Report how many lines hold the word "category"; answer with the number alone.

(COLLECTED MATERIAL):
— Start —

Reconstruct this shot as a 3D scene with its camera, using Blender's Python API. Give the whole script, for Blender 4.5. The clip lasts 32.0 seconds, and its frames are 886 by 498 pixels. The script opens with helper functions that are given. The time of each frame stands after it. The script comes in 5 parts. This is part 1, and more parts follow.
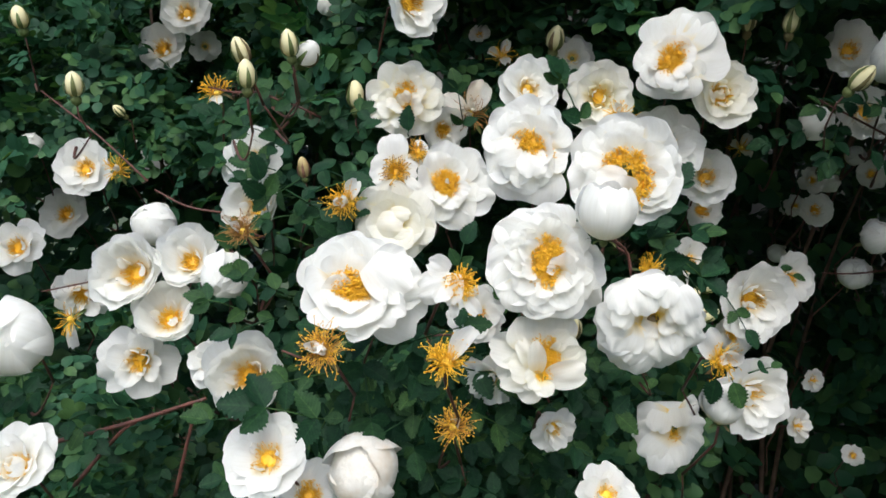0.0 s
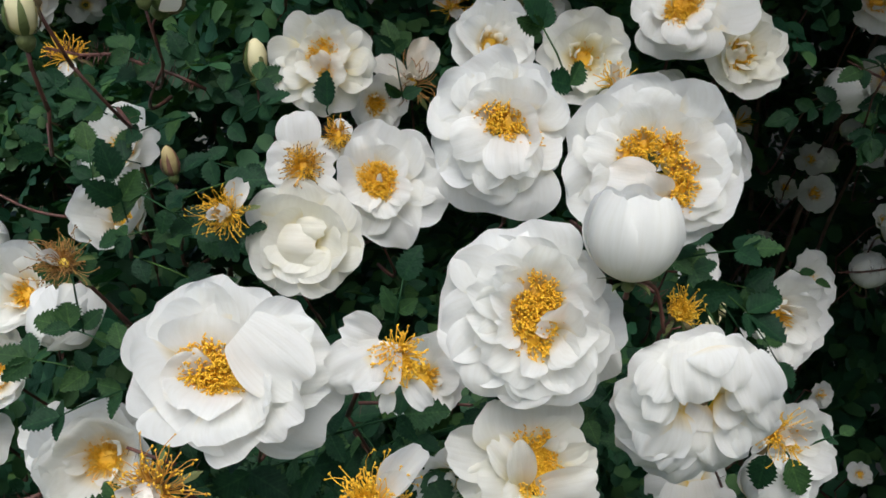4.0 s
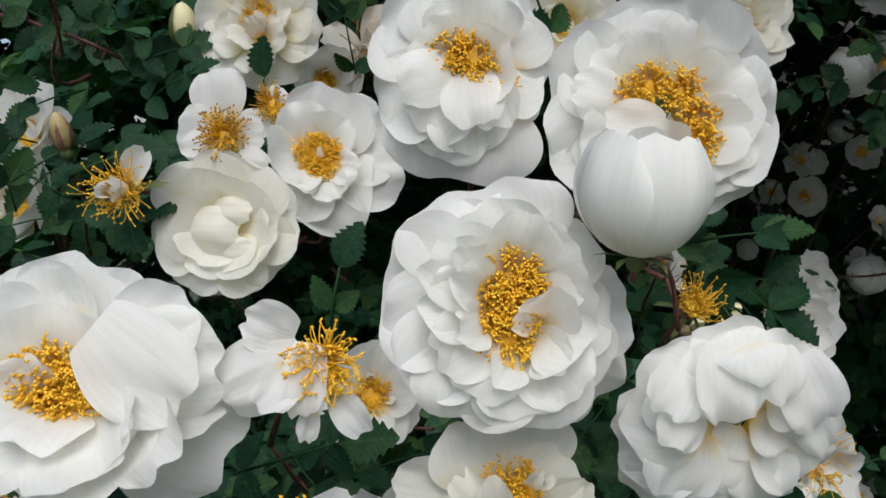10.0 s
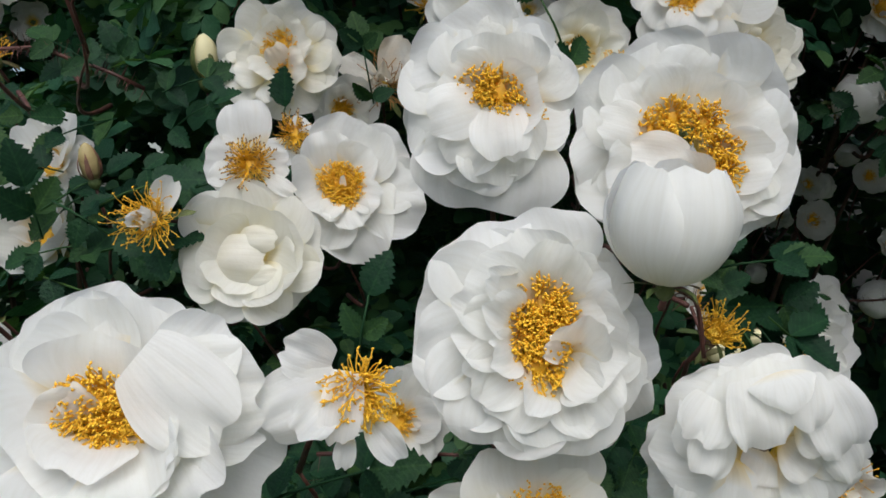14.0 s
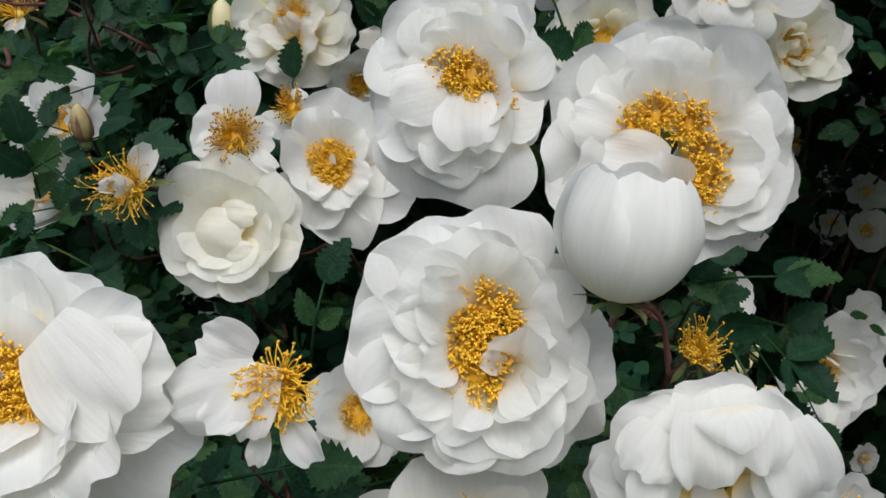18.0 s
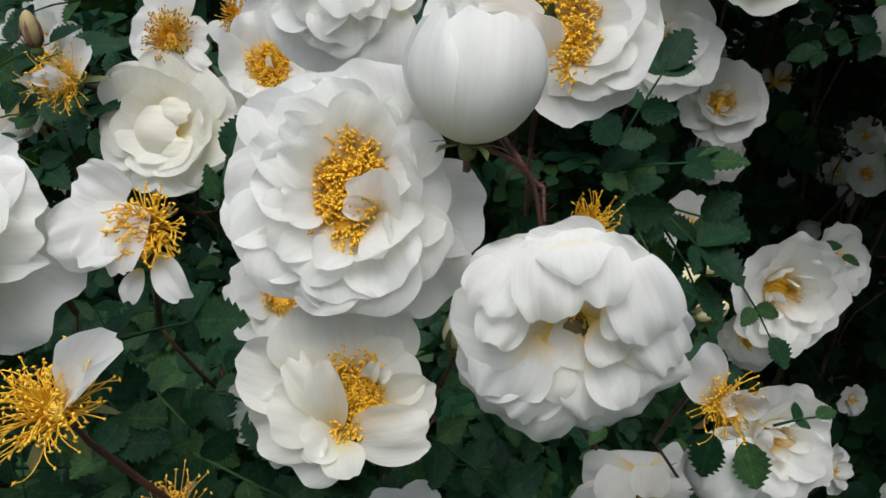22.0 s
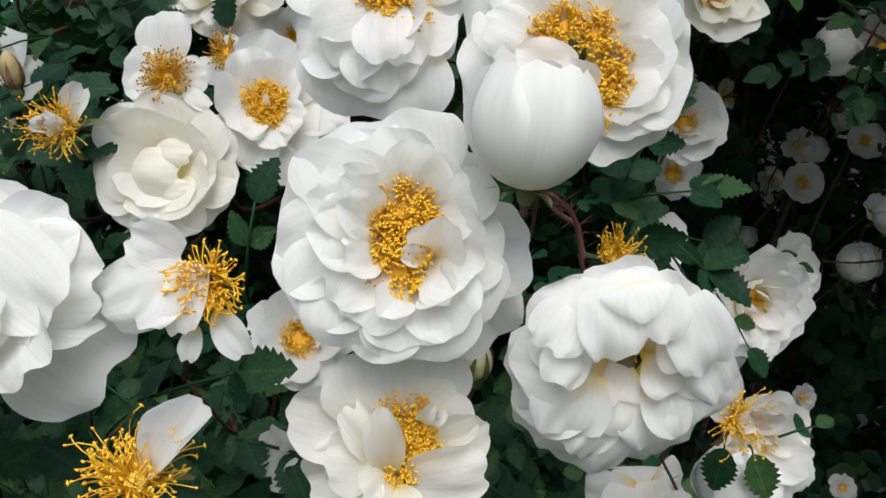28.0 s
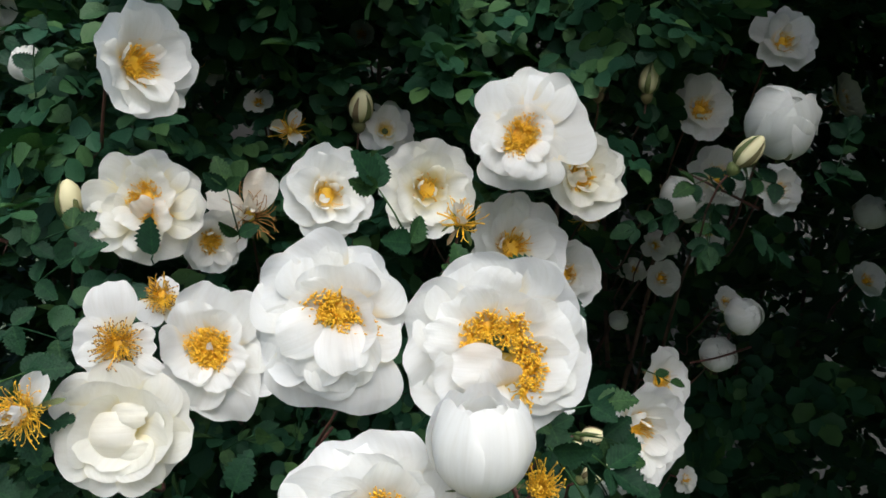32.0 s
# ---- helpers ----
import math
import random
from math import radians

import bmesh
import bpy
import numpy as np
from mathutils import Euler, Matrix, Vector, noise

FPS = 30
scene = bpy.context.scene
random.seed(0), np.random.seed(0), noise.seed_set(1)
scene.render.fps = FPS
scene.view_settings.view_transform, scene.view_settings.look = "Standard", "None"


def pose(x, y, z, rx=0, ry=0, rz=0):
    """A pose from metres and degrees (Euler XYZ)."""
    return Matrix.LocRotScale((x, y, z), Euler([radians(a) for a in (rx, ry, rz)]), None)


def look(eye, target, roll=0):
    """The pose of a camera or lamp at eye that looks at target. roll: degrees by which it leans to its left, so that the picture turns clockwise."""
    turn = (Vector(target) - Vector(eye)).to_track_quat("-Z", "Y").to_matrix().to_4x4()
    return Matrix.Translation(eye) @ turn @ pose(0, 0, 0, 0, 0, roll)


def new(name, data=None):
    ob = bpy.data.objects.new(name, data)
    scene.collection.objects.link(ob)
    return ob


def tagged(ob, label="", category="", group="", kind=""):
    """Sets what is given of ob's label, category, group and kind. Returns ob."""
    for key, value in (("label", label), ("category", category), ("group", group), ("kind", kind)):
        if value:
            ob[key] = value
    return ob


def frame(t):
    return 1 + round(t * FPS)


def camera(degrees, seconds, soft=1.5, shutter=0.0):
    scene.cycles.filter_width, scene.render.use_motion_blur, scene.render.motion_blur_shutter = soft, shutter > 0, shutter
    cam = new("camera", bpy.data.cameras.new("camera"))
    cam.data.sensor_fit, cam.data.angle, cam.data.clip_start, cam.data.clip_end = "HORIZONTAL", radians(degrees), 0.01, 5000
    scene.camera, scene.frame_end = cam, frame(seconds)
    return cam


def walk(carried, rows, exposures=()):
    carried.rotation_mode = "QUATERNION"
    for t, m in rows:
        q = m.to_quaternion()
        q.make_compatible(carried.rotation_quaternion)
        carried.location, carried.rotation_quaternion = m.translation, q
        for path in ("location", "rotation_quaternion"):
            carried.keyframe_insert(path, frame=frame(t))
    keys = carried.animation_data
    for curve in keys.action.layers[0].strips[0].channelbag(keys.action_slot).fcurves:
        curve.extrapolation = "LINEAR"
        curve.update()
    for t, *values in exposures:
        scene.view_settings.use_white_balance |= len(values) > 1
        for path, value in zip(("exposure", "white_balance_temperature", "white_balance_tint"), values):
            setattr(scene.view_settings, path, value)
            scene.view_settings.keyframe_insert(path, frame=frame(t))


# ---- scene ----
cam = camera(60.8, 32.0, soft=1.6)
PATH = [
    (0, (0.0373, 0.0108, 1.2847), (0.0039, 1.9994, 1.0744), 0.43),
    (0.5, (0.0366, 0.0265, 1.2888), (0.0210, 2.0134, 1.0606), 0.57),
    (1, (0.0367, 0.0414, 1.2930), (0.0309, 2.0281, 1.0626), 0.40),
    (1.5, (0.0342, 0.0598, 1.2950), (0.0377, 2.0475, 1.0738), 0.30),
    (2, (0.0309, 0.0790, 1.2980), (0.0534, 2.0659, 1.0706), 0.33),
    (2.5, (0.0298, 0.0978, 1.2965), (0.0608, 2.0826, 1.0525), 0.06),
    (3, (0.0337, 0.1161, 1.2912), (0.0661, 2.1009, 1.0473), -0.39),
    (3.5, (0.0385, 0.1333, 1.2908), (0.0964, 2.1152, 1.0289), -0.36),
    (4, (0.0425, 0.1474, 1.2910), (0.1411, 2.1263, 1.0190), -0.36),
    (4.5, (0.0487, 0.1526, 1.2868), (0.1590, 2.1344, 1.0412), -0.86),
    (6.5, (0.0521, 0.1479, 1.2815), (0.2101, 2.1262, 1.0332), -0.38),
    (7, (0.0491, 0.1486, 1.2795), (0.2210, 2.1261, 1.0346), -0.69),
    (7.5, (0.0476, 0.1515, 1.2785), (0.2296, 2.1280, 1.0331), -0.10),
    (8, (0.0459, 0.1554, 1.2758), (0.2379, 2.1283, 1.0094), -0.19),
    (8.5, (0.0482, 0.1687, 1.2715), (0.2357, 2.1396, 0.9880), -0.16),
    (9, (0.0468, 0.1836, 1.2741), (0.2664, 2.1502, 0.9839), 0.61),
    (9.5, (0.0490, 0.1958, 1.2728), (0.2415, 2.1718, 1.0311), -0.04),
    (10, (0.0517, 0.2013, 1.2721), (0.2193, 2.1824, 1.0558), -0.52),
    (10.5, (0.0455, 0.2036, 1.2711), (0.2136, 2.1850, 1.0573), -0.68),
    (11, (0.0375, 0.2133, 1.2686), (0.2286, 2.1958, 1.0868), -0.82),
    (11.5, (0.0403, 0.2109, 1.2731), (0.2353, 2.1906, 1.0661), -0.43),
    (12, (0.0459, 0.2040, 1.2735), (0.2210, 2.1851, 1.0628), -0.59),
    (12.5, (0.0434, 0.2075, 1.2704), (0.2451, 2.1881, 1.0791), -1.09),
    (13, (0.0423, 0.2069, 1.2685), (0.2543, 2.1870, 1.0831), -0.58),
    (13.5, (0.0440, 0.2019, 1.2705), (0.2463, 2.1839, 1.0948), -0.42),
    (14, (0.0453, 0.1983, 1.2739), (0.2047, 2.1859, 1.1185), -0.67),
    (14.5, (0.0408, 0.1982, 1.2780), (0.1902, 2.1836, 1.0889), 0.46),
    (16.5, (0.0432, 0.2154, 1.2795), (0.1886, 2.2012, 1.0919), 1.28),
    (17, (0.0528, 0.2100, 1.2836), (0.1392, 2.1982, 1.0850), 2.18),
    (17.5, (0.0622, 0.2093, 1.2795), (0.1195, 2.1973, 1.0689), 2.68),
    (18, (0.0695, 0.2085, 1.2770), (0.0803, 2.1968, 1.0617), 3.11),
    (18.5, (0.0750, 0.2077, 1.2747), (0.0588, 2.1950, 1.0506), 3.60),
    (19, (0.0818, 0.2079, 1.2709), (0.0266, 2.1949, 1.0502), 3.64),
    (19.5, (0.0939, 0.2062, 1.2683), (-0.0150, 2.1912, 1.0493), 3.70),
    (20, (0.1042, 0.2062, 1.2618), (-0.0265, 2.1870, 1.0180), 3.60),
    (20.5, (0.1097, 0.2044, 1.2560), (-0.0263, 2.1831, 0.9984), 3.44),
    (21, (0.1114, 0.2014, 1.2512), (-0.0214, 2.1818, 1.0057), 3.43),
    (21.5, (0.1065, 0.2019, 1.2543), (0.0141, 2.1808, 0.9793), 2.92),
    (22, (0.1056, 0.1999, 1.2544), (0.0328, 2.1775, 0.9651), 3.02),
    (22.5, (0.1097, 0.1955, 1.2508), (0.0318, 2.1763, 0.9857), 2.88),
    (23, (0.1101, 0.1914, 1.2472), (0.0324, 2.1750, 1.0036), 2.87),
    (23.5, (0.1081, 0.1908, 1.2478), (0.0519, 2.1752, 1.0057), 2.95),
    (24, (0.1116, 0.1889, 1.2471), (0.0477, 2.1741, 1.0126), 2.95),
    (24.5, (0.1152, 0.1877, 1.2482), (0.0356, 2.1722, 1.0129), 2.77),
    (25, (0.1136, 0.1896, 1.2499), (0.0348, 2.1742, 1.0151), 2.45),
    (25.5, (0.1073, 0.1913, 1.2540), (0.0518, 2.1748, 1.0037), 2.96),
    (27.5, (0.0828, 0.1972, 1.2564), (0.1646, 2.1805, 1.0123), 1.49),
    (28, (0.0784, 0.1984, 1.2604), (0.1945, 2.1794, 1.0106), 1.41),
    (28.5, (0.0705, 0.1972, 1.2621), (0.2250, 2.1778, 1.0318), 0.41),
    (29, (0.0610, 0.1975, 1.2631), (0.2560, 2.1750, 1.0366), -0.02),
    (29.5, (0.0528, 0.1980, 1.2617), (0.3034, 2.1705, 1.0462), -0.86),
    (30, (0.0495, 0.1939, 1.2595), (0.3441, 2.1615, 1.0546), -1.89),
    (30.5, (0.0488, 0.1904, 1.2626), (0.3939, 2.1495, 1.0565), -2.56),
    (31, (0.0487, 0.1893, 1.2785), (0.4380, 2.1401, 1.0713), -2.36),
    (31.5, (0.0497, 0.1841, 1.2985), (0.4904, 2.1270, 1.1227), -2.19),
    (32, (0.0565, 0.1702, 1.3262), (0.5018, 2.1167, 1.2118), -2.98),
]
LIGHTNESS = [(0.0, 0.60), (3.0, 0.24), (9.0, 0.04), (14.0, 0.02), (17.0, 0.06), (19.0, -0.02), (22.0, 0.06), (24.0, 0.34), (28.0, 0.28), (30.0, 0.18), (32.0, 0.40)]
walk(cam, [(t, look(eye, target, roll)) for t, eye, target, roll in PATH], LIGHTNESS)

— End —

(EXERCISE RESULT): 3